People forget that Schrodinger’s cat was a joke.
Old Erwin was against the uncertainty principle on principal.
“Guys, that theory means I could have a cat that was both alive AND dead until I looked at it! Come on, does that sound like reality to you? Bohr, put the ether down for a minute and listen to sense!”
But they got him, too, and before he knew it he was huffing away on Science like the rest of them, and we got IPads out of the deal.
That wacky Niels Bohr. Always with the ether.
As long as nobody is looking at me, I am invisible. It is my superpower.
But what I REALLY want to know is, where ARE you and what on earth ARE YOU DOING when you think this stuff up????
I didn’t think this up: It’s Science!

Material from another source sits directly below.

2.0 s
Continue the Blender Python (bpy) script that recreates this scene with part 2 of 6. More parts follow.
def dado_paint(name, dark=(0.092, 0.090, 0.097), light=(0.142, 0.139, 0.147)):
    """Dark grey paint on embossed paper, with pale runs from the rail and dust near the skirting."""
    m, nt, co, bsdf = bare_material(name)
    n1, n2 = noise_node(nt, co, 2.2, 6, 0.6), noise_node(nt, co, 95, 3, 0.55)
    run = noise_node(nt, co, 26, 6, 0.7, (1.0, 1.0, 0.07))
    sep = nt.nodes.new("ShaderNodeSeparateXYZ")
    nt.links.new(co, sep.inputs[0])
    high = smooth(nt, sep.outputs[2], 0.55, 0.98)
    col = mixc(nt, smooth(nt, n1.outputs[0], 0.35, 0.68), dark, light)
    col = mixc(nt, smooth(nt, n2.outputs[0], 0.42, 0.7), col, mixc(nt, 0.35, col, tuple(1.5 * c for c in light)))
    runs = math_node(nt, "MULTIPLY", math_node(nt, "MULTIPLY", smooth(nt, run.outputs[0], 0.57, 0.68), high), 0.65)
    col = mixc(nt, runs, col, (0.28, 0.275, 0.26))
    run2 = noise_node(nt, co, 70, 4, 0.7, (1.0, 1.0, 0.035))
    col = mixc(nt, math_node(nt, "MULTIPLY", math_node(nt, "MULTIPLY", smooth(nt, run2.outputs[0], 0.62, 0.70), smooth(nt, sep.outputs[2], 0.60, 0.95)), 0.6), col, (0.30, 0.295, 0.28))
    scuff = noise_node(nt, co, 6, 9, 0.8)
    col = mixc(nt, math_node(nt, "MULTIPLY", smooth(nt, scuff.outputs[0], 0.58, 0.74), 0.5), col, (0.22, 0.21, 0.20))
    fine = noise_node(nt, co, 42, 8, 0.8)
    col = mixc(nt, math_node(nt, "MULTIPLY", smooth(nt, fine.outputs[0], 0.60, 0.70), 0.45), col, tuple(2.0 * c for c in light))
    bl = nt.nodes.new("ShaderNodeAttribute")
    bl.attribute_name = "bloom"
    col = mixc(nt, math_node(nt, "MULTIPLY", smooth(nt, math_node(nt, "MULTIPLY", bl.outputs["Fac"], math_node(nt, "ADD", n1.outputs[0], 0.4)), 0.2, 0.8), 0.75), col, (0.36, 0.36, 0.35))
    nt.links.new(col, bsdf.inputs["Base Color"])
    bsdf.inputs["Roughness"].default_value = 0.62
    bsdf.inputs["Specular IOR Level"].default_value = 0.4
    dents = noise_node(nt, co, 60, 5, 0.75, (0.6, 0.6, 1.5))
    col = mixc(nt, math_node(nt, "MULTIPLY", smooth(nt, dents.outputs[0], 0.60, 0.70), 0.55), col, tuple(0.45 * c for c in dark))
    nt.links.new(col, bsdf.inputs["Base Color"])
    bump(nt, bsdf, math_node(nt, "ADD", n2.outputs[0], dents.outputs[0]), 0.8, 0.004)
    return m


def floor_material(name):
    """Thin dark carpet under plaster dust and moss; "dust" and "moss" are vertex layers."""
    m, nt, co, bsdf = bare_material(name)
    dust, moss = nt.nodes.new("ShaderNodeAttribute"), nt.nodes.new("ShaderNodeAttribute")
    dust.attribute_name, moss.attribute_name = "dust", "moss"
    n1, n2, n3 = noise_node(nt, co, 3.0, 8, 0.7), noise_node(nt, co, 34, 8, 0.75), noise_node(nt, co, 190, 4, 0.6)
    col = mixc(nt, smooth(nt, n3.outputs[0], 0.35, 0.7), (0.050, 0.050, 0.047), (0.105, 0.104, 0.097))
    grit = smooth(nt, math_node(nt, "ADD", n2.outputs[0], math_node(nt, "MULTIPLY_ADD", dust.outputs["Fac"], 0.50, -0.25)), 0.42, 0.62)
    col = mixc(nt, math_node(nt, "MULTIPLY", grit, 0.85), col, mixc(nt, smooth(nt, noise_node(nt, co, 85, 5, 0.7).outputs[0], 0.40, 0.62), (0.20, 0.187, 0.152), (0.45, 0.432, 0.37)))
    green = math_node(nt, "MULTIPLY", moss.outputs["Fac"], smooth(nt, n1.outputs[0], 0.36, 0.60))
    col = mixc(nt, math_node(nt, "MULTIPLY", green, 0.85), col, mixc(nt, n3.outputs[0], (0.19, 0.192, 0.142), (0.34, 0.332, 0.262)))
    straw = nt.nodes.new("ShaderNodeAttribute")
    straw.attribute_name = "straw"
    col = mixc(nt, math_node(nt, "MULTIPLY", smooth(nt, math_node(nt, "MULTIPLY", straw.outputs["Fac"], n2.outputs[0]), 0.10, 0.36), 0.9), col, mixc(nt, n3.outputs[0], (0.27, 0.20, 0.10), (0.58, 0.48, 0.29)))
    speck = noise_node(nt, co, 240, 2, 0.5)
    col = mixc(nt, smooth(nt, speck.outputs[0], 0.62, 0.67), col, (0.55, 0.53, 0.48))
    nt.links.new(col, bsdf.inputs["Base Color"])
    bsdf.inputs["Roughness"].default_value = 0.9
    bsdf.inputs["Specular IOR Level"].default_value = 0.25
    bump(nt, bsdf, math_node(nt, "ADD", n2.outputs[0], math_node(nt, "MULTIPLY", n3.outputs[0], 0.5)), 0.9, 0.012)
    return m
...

But more about this in tomorrow’s post.
Why did you do this to me today?
God told me to.
But wait, nobody can see God, so he doesn’t exist!
OR DID I JUST BLOW YOUR MIND?!?
I’m still picking up the pieces from before, darlin’.

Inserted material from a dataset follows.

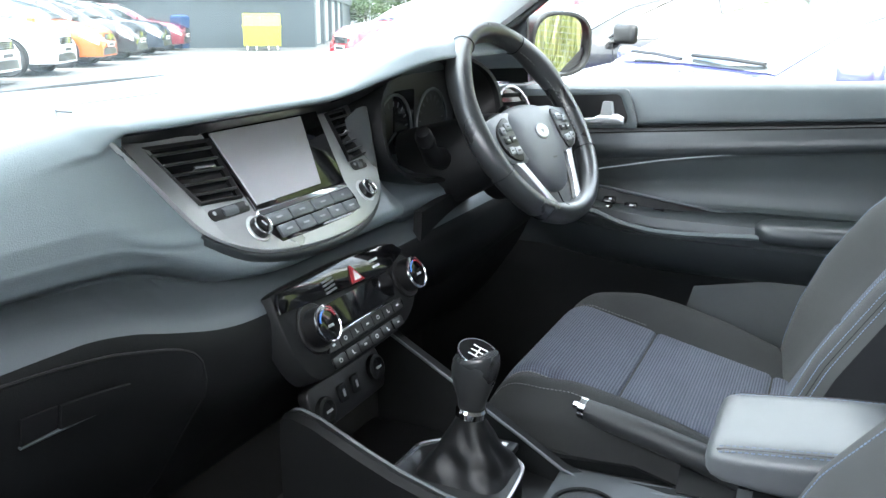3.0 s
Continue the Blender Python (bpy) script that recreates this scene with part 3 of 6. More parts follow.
# Interior mirror and its foot.
im = thing("interior_mirror", "black framed rear-view mirror hanging at the windscreen", "mirror", (0.0, -0.03, 1.335))
m_im = frame_m((-0.012, -0.045, 1.352), (0.93, -0.36, 0), (0.02, -0.10, 1))
bm = B()
prism(bm, rrect(0.225, 0.062, 0.026), 0.026, m_im @ pose(0, 0, -0.026), 0.008)
ih = part("housing", bm, M_BLACK, im)
bm = B()
prism(bm, rrect(0.205, 0.047, 0.021), 0.0015, m_im @ pose(0, 0, 0.0005))
part("mirror_glass", bm, M_MIRROR, im)
bm = B()
tube(bm, [(0.0, -0.03, 1.365), (0.0, 0.0, 1.395), (0.0, 0.03, 1.41)], [0.013, 0.010, 0.016], 10)
box(bm, (-0.0, 0.04, 1.395), (0.16, 0.10, 0.045), pose(0, 0, 0), 0.015)
part("foot", bm, M_BLACK, im, "black mirror foot and sensor cover")
bm = B()
tube(bm, [(0.0, -0.05, 1.325), (0.0, -0.052, 1.312)], [0.010, 0.007], 10)
part("dip_lever", bm, M_BLACK, im)

# Driver's outer mirror, red shell with a black frame.
om = thing("door_mirror", "red wing mirror with black frame outside the driver's window", "wing mirror", (0.86, 0.06, 1.06))
m_om = frame_m((0.945, 0.060, 1.149), (0.902, -0.432, 0.0), (0.05, 0.0, 1))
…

Naturally, I only understood a word of what you’re saying because I play Sims and it related to the game.
I will now defer to you on all matters scientific, and hermaphrodite porn.
Makes me think of my favorite quote attributed to Einstein by the interwebs:
“Once you can accept the universe as being something expanding into an infinite nothing which is something, wearing stripes with plaid is easy.”
Also, I am glad Vesta is finally on board- I have felt so alone deferring to you for hermaphrodite porn all this time by myself. Can we call you Randall Graves now?
Just don’t call me late for happy hour.
And also my apologies. I can see the Arsenio Hall post has really affected you in a terrifying way. I am so sorry.
Yeah, seriously. That shit fucked me up.
and finally- I do like the idea that if a tree falls in the forest, and I didn’t hear it, Arsenio Hall doesn’t exist. Its a Jui-centric universe baby. woof woof.
There will be no woofing here, missy.